• **PROMPT**: Starting at the line that contains "ob[key] = value" and stopping at the line that contains "scene.view_settings.keyframe_insert(path, frame=frame(t))", repeat every line exactly, the two end lines included, and nothing else.
• • • •
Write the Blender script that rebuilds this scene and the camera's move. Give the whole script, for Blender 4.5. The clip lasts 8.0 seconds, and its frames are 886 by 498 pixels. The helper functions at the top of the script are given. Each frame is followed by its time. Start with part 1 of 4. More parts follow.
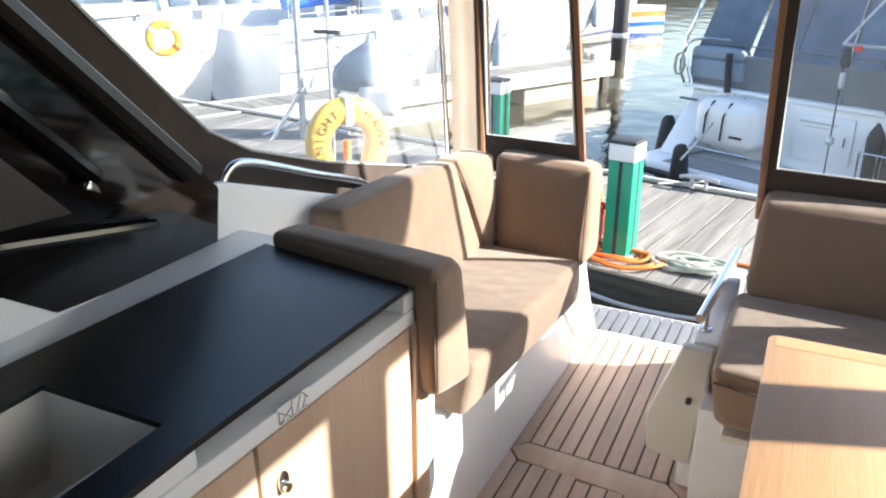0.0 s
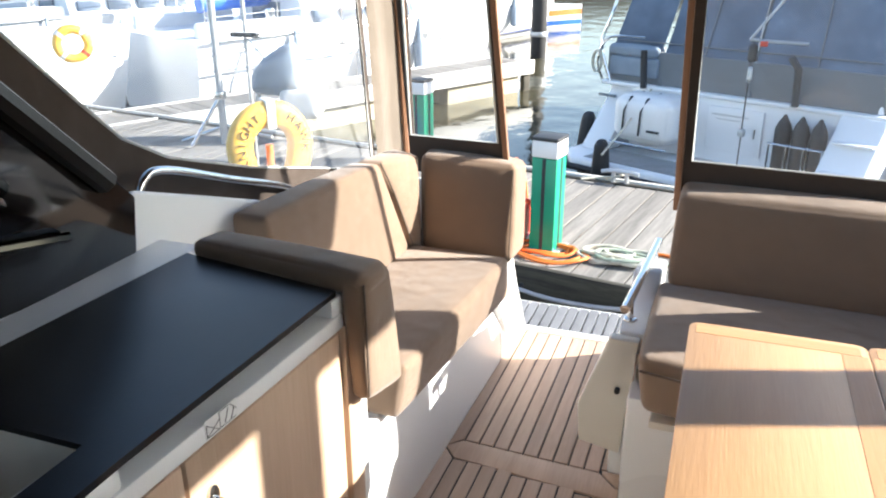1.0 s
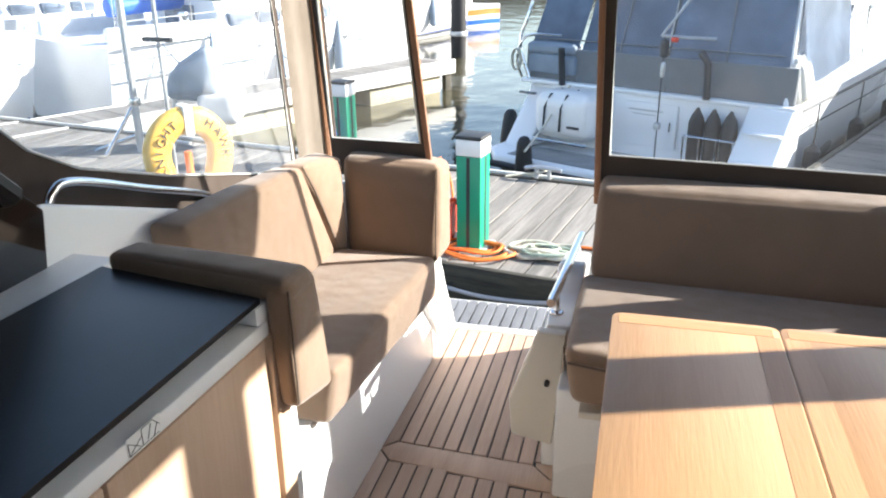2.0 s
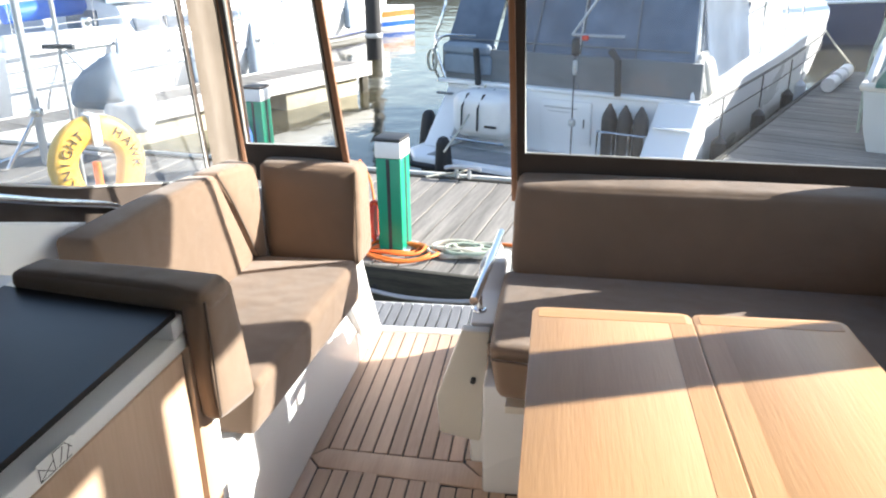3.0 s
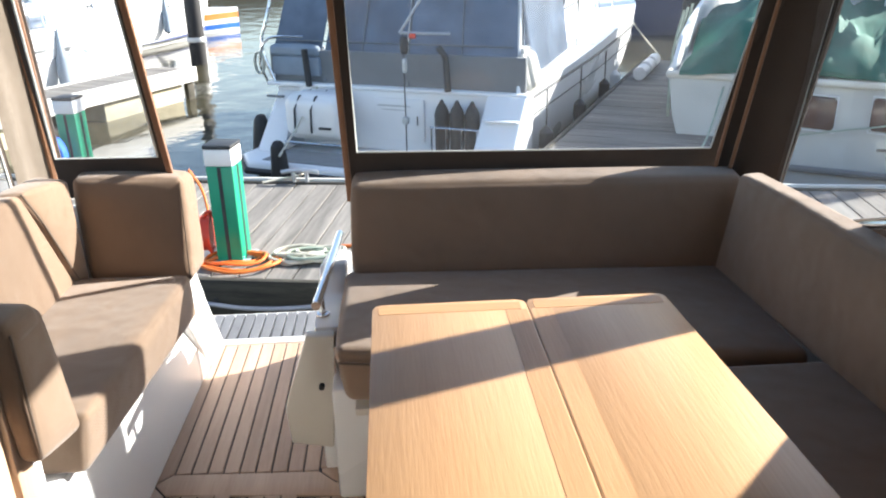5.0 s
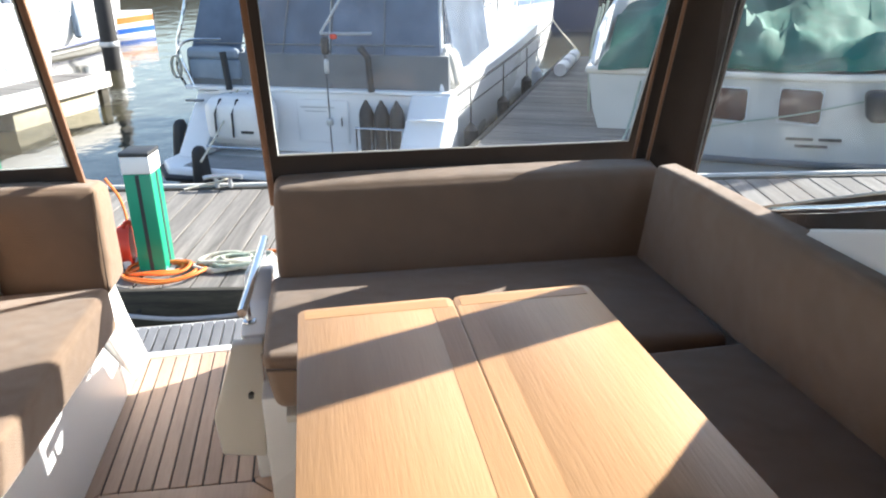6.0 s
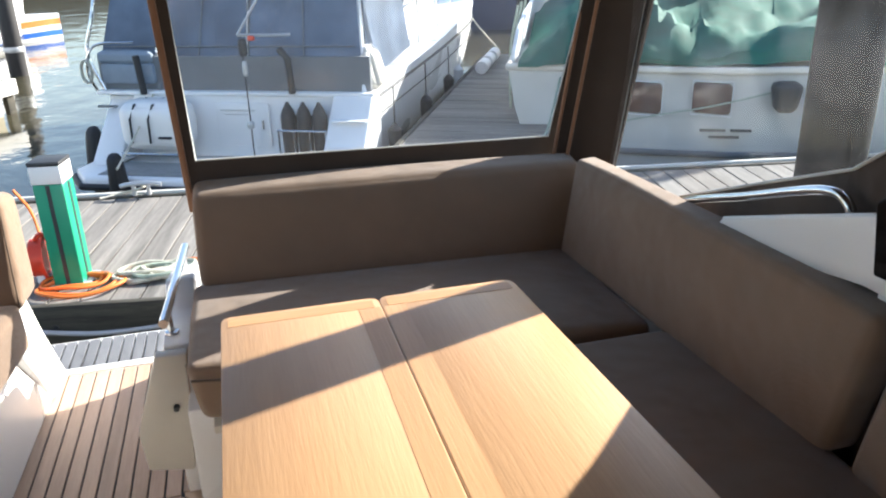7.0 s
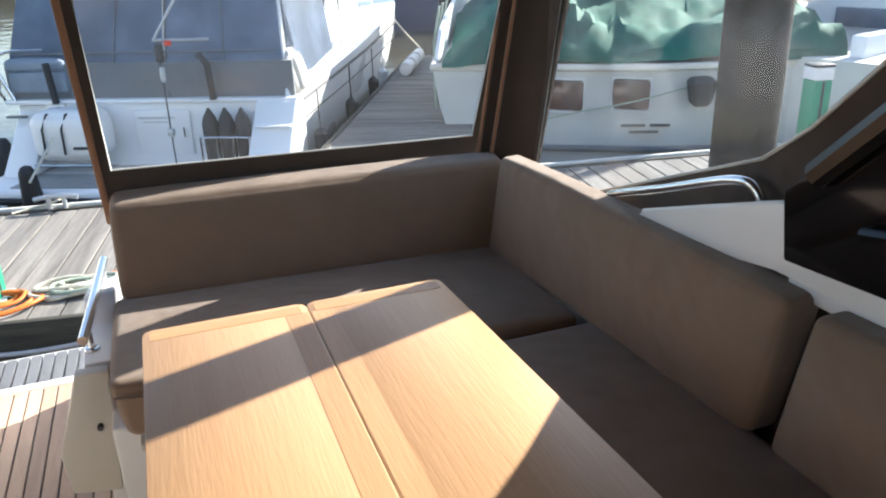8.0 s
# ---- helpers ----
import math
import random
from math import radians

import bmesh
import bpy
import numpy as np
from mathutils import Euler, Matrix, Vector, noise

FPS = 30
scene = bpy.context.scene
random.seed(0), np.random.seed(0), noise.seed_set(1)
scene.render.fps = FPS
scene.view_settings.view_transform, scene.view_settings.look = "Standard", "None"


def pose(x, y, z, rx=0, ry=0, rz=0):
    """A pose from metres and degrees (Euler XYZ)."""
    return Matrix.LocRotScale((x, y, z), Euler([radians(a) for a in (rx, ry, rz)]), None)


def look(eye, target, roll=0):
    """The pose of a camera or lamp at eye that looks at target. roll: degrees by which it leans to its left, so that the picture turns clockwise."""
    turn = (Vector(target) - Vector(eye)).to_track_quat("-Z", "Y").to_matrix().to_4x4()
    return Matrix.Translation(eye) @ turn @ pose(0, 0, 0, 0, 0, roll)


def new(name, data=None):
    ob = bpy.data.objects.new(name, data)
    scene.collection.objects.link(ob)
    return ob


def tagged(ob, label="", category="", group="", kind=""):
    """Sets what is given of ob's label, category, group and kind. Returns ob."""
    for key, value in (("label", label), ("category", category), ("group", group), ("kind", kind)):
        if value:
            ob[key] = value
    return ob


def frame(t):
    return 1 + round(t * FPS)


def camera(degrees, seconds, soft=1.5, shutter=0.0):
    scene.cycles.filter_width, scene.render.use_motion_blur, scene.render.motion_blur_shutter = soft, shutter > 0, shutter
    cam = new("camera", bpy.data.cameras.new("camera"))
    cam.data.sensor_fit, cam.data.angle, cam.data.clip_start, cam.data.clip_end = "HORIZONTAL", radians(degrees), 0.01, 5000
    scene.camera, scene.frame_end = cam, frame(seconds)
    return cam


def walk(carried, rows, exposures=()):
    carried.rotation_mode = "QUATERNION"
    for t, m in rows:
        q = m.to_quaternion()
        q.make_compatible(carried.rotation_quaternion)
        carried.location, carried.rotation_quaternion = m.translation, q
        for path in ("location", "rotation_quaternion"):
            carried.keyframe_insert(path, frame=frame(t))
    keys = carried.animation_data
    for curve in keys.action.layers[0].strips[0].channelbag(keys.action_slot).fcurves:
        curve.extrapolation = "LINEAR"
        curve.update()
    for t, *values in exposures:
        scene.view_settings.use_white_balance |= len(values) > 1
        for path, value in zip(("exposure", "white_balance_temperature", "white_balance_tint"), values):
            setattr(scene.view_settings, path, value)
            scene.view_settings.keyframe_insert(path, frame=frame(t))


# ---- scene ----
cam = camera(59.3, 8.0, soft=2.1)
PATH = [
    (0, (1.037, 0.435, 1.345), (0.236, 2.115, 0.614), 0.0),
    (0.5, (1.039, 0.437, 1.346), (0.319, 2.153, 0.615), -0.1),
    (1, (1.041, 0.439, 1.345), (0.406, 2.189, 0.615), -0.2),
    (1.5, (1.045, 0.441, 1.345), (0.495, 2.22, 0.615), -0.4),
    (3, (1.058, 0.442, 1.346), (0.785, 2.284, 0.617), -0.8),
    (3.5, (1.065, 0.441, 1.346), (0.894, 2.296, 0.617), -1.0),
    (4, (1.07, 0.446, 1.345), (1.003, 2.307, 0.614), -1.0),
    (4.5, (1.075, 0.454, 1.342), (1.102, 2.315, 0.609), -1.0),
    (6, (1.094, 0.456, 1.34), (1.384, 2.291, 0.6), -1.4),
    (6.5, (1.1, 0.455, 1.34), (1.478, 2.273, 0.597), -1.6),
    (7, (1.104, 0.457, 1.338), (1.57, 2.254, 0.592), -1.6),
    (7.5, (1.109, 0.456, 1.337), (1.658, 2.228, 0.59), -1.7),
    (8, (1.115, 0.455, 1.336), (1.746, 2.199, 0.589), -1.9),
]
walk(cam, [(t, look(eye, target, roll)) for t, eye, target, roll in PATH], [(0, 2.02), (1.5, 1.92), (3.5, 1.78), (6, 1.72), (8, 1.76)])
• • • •
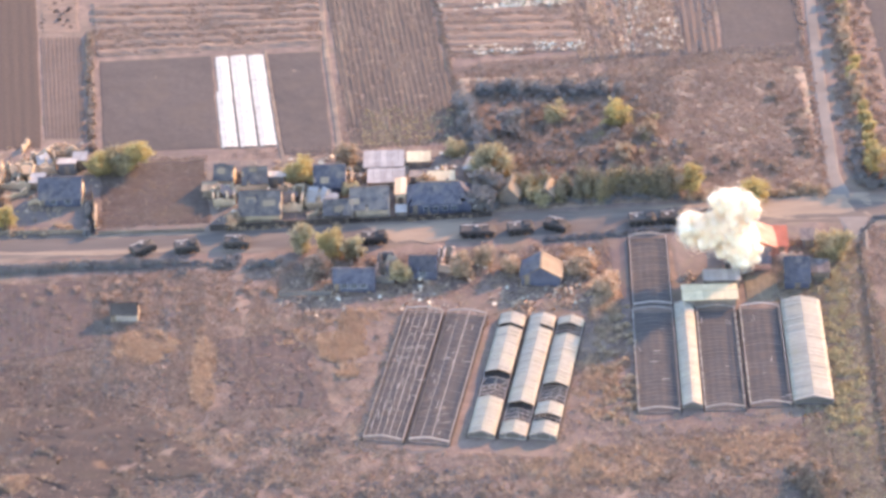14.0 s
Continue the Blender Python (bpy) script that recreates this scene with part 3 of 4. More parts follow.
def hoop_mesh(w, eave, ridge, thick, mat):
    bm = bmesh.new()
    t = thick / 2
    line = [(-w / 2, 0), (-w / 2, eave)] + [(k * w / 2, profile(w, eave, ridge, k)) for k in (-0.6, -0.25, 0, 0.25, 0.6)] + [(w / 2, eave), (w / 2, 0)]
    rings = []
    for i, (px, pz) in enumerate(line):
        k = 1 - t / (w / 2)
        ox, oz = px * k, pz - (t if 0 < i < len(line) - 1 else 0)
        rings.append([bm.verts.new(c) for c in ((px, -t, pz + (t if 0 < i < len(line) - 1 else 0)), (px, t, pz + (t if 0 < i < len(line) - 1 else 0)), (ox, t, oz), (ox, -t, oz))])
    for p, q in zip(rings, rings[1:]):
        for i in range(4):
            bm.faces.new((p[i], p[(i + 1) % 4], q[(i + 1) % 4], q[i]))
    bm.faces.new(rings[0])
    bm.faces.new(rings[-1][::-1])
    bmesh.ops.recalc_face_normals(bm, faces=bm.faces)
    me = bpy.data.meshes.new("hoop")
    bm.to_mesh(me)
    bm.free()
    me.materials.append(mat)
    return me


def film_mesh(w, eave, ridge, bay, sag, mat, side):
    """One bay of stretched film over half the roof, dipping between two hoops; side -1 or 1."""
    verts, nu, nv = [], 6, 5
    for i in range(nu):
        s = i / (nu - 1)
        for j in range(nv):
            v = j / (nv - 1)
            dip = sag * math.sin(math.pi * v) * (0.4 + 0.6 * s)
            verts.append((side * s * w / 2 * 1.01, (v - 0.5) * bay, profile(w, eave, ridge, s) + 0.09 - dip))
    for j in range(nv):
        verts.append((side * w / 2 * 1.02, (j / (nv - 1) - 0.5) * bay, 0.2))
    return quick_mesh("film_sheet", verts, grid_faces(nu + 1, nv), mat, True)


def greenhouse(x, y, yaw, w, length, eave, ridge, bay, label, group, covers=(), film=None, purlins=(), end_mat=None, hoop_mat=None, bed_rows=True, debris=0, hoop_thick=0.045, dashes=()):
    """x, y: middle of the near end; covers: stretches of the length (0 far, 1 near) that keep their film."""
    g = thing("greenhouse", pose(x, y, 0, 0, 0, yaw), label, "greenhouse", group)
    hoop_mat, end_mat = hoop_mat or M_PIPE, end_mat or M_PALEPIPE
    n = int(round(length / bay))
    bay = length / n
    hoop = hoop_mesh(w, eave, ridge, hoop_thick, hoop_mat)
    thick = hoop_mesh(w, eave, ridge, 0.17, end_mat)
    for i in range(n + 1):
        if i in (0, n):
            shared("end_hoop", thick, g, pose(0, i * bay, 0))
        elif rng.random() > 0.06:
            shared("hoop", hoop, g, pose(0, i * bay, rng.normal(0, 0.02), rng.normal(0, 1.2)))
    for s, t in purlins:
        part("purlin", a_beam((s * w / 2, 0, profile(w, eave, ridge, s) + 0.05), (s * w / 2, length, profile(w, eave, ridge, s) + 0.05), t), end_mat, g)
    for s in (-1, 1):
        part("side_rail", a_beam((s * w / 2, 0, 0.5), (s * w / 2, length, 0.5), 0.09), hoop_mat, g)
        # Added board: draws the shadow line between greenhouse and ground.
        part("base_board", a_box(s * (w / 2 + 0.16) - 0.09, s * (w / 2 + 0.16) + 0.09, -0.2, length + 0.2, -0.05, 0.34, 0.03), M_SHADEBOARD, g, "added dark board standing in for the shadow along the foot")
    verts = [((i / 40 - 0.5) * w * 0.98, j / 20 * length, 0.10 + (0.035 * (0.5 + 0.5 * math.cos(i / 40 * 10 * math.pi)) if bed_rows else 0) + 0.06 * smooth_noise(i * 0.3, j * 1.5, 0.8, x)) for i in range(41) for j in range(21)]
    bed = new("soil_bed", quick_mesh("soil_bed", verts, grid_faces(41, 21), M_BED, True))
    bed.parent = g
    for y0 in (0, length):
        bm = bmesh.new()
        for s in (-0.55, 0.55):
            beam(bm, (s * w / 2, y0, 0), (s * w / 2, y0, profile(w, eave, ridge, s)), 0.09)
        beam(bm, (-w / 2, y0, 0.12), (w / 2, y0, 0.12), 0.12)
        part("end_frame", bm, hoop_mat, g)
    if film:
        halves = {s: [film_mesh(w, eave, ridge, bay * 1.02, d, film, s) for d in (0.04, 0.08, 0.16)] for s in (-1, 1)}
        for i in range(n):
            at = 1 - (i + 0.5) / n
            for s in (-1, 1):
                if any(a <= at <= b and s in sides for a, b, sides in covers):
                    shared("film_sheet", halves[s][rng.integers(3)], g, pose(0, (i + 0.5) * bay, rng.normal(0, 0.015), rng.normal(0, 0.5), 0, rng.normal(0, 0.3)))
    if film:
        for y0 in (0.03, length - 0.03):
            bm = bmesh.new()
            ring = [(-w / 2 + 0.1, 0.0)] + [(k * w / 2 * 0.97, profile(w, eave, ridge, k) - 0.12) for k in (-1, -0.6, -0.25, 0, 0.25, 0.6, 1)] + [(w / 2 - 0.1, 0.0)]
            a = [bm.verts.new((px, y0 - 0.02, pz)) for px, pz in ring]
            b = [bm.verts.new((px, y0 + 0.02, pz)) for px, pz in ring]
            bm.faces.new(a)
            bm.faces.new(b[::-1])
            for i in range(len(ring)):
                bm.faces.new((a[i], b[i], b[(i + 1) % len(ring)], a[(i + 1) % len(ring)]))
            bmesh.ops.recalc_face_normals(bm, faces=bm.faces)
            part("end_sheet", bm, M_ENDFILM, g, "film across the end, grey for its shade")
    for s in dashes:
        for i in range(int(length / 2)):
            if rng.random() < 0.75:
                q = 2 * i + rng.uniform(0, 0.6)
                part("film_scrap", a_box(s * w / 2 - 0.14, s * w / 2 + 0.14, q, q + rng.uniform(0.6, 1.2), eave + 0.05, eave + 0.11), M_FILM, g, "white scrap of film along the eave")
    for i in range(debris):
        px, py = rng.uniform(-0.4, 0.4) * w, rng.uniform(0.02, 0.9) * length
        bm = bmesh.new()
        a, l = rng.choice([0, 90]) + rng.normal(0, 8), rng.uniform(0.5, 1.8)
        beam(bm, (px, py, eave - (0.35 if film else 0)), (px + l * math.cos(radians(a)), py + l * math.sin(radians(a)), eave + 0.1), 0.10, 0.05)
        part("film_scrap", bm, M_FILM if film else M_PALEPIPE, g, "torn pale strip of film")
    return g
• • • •
• **SOLUTION TO THIS TASK**:
            ob[key] = value
    return ob


def frame(t):
    return 1 + round(t * FPS)


def camera(degrees, seconds, soft=1.5, shutter=0.0):
    scene.cycles.filter_width, scene.render.use_motion_blur, scene.render.motion_blur_shutter = soft, shutter > 0, shutter
    cam = new("camera", bpy.data.cameras.new("camera"))
    cam.data.sensor_fit, cam.data.angle, cam.data.clip_start, cam.data.clip_end = "HORIZONTAL", radians(degrees), 0.01, 5000
    scene.camera, scene.frame_end = cam, frame(seconds)
    return cam


def walk(carried, rows, exposures=()):
    carried.rotation_mode = "QUATERNION"
    for t, m in rows:
        q = m.to_quaternion()
        q.make_compatible(carried.rotation_quaternion)
        carried.location, carried.rotation_quaternion = m.translation, q
        for path in ("location", "rotation_quaternion"):
            carried.keyframe_insert(path, frame=frame(t))
    keys = carried.animation_data
    for curve in keys.action.layers[0].strips[0].channelbag(keys.action_slot).fcurves:
        curve.extrapolation = "LINEAR"
        curve.update()
    for t, *values in exposures:
        scene.view_settings.use_white_balance |= len(values) > 1
        for path, value in zip(("exposure", "white_balance_temperature", "white_balance_tint"), values):
            setattr(scene.view_settings, path, value)
            scene.view_settings.keyframe_insert(path, frame=frame(t))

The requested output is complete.